Just as LGBT and re­pro­duct­ive-rights act­iv­ists have done with their is­sues over the years, this new gen­er­a­tion of eco­nom­ic pro­gress­ives wants to make fight­ing in­equal­ity an is­sue that any Demo­crat­ic pres­id­en­tial can­did­ate will take for gran­ted as a pri­or­ity. If it be­comes a mat­ter of polit­ic­al ne­ces­sity, then it al­most doesn’t mat­ter who the can­did­ate is. “It’s not about per­son­al­ity; it’s about policy,” Shey­man says.

Shift­ing the party from the in­side is far more pre­cise than the kind of throw-the-bums-out primary chal­lenges launched by the tea party. “Primar­ies, es­pe­cially on the pres­id­en­tial level, can be a blunt in­stru­ment,” Or­ton says. “Pro­gress­ives that are work­ing on this is­sue are savvy enough to know that to move the needle on a can­did­ate, there has to be path for elect­or­al vic­tory. You don’t get any­where by writ­ing someone off en­tirely. It’s just coun­ter­pro­duct­ive.”
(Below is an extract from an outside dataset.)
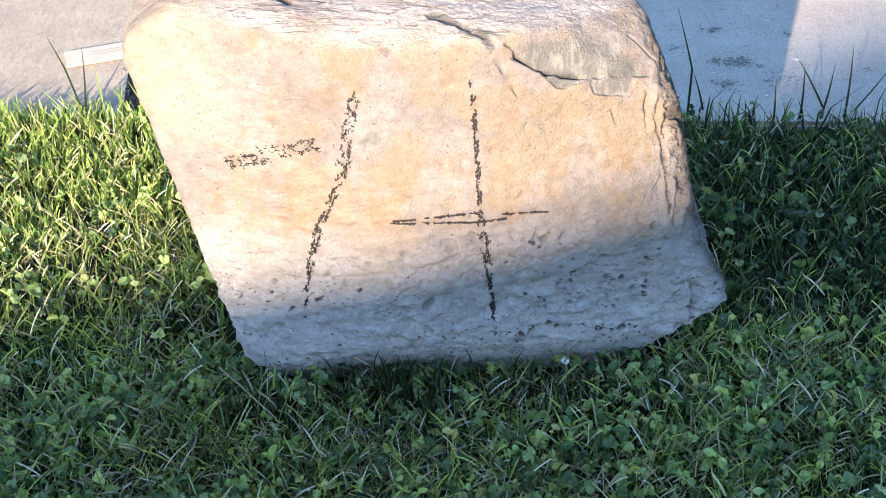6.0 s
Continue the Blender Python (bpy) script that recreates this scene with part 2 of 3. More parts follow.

At any rate, An­drei Cherny, the founder of the policy journ­al Demo­cracy and a former Ari­zona Demo­crat­ic Party chair­man and con­gres­sion­al can­did­ate, thinks the di­vi­sion between Clin­ton and the Left is over­blown. “If you asked pro­gress­ives around the coun­try, there would be huge en­thu­si­asm for her,” says Cherny, who wrote an es­say re­cently in The Daily Beast ar­guing that Clin­ton has a re­cord of eco­nom­ic pop­u­lism go­ing back to her time as first lady of Arkan­sas.

The anti-Clin­ton voices, he says, “are com­ing from a very, very small group of people, who are, frankly, those whose live­li­hoods — be they polit­ic­al pro­fes­sion­als or journ­al­ists — de­pend on there be­ing a ker­fuffle in the Demo­crat­ic primary.”

On the oth­er hand, there’s plenty in Clin­ton’s past to give pro­gress­ives pause. In the wan­ing days of 2013, for in­stance, she re­as­sured an audi­ence of wealthy in­vestors gathered by Gold­man Sachs in New York City that she wouldn’t dem­agogue Wall Streeters. “It was like, ‘Here’s someone who doesn’t want to vil­i­fy us but wants to get busi­ness back in the game,’ ” one un­named at­tendee told Politico Magazine.

As is of­ten said about Clin­ton, whose pub­lic life spans dec­ades and vari­ous re­in­carn­a­tions of the Demo­crat­ic Party, she con­tains mul­ti­tudes. The ques­tion is which ver­sion she’ll put for­ward if (or when) she runs again.